While at first glance this feels like a throwaway justification for Beth’s increasingly ruthless behavior, in retrospect it reads more like a prophecy. A single line of dialogue that sealed Jamie Dutton’s fate from the very beginning. This isn’t the first instance of Sheridan using John Dutton’s words as prophecy for his children. Unfortunately for them, none of these prophecies delivered good fortune, especially not where Jamie is concerned.

John, constantly favoring Beth and Kayce, only pushed Jamie further away and added fuel to the already burning fire. Telling Jamie that Beth could be what he would never be cemented Jamie’s yearning to do whatever he needed to do to gain John’s approval. If John wanted someone who could be evil, then Jamie needed to be exactly that. Alas, Jamie’s villainous ways targeted his own family rather than those who were coming after them. In perfect tragic narrative structure, Jamie became the very evil that he was meant to be fighting against.

The True War of Yellowstone Was Between Beth & Jamie

At The Core of Yellowstone was a Civil War

Unlike 1883 and 1923, the war the Duttons had to face in Yellowstone was not just a war from the outside, but one from within, and one that began when Jamie betrayed Beth back when they were teenagers. From then, Beth lost all respect and love for her brother, and unleashed a war that went on across Yellowstone‘s 5 Seasons. John Dutton did nothing to calm that storm. If anything, his behavior towards Jamie only made Jamie more desperate.

Where Beth used her trauma as fuel to become ruthless and demolish enemies with zero regard for fallout, Jamie used his as fuel to hate his family even more. Despite being hurt and burdened by their father, Beth’s loyalty never wavered. Jamie, on the other hand, was only ever loyal to himself. Beth says this to John more than once throughout the series — another nail in the prophetic coffin that Sheridan put in place.

Everything I do is for him. Everything you do is for you. — Beth

Jamie was never meant to be the hero of the story, but rather a parallel to represent the greed of men in suits coming in for the land and the Dutton ranch. The most tragic part of this character arc, however, is the fact that it was ultimately John who created this monster in more ways than one. The Yellowstone franchise is a story about loss, and more importantly one about the sins of the past coming back to destroy the present. Jamie’s story is the perfect example of this.

Jamie Dutton Was Always Meant to Become the Villain

Jamie Was Not a Victim & Ultimately Dug His Own Grave

 

 

 

Time and again, Jamie’s reluctance to get his hands dirty — from secretly supporting his own father’s political rival to grappling with the fallout of forcing his sister to get an abortion — proved that he was never built for the Dutton brand of warfare. John knew it, which is why he tried to arm him with a law degree by sending him away to Harvard. Unfortunately, it all backfired in John’s face. That single line of dialogue from Season 1 cemented the end of Jamie’s arc.
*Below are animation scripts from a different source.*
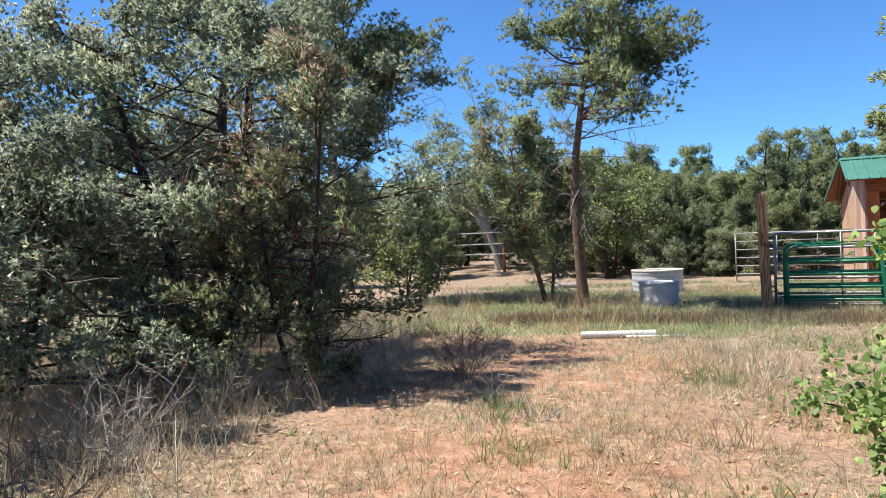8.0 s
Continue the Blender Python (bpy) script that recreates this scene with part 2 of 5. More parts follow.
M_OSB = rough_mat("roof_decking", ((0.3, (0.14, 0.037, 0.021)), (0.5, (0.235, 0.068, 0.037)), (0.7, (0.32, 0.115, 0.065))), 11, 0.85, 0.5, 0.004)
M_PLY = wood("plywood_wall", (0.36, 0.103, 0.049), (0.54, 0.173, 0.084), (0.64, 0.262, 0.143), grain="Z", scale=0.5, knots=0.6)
# darker copy of the plywood: the right bay's shade is in its colour
M_PLYSHADE = wood("shaded_plywood", (0.20, 0.065, 0.035), (0.31, 0.11, 0.06), (0.40, 0.17, 0.10), grain="Z", scale=0.5, knots=0.6)
M_SLAB = wood("slab_boards", (0.42, 0.15, 0.068), (0.60, 0.255, 0.125), (0.70, 0.37, 0.205), grain="Z", scale=0.7, knots=0.85)
M_SIDING = wood("weathered_siding", (0.30, 0.16, 0.10), (0.56, 0.385, 0.27), (0.76, 0.61, 0.48), grain="Z", scale=1.1, streak=0.4, stain=(0.42, 0.20, 0.115), rough=0.85)
M_PART = wood("partition_wood", (0.28, 0.09, 0.035), (0.45, 0.18, 0.072), (0.57, 0.28, 0.13), grain="Z", scale=0.8, knots=0.6)
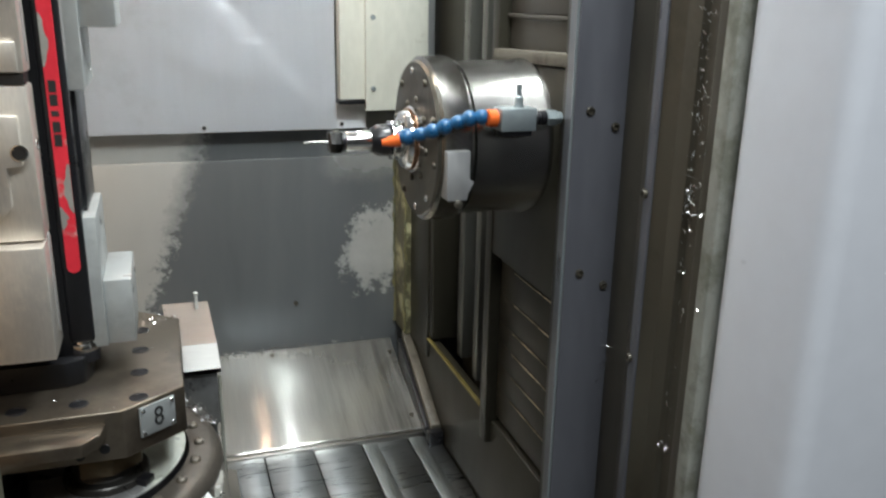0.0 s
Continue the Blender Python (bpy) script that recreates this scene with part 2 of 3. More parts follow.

The further the story progressed in Yellowstone, the darker and more evil Jamie became, and in the final season he committed an act that pushed him past the point of no return. While not the one holding the gun, Jamie agreed to bring John Dutton down by any means and ultimately paid the price. By doing so, Jamie became the very evil that John said he could never be. Despite believing that what he was doing was for the good of the family, Jamie was doing what he could to secure his own power and future.

Jamie had countless chances to do better, to properly apologize to Beth, and to take responsibility for his actions, but he never did — not genuinely anyway. He shook hands with those he knew were dangerous for the ranch and the Duttons. He supported those who vowed to destroy John Dutton. Jamie was easily manipulated, and his desperation could be smelled by any predator coming for the Yellowstone. This was why, in many ways, John could never trust Jamie fully.

When John Dutton claimed Beth could be evil and that it was exactly what he needed, he underestimated just how dark Jamie’s path would become. That line was meant to praise, albeit hesitantly, Beth’s ruthlessness. In the end, it’s Jamie, not Beth, who truly crossed the line into moral oblivion. John wanted a monster to protect the ranch. What he got was a monster that did whatever he could to take down the ranch and make it his own. In trying to forge a legacy through control, John Dutton created the very threat that would undo it, and all it took was one sentence from Yellowstone Season 1 to set it in stone.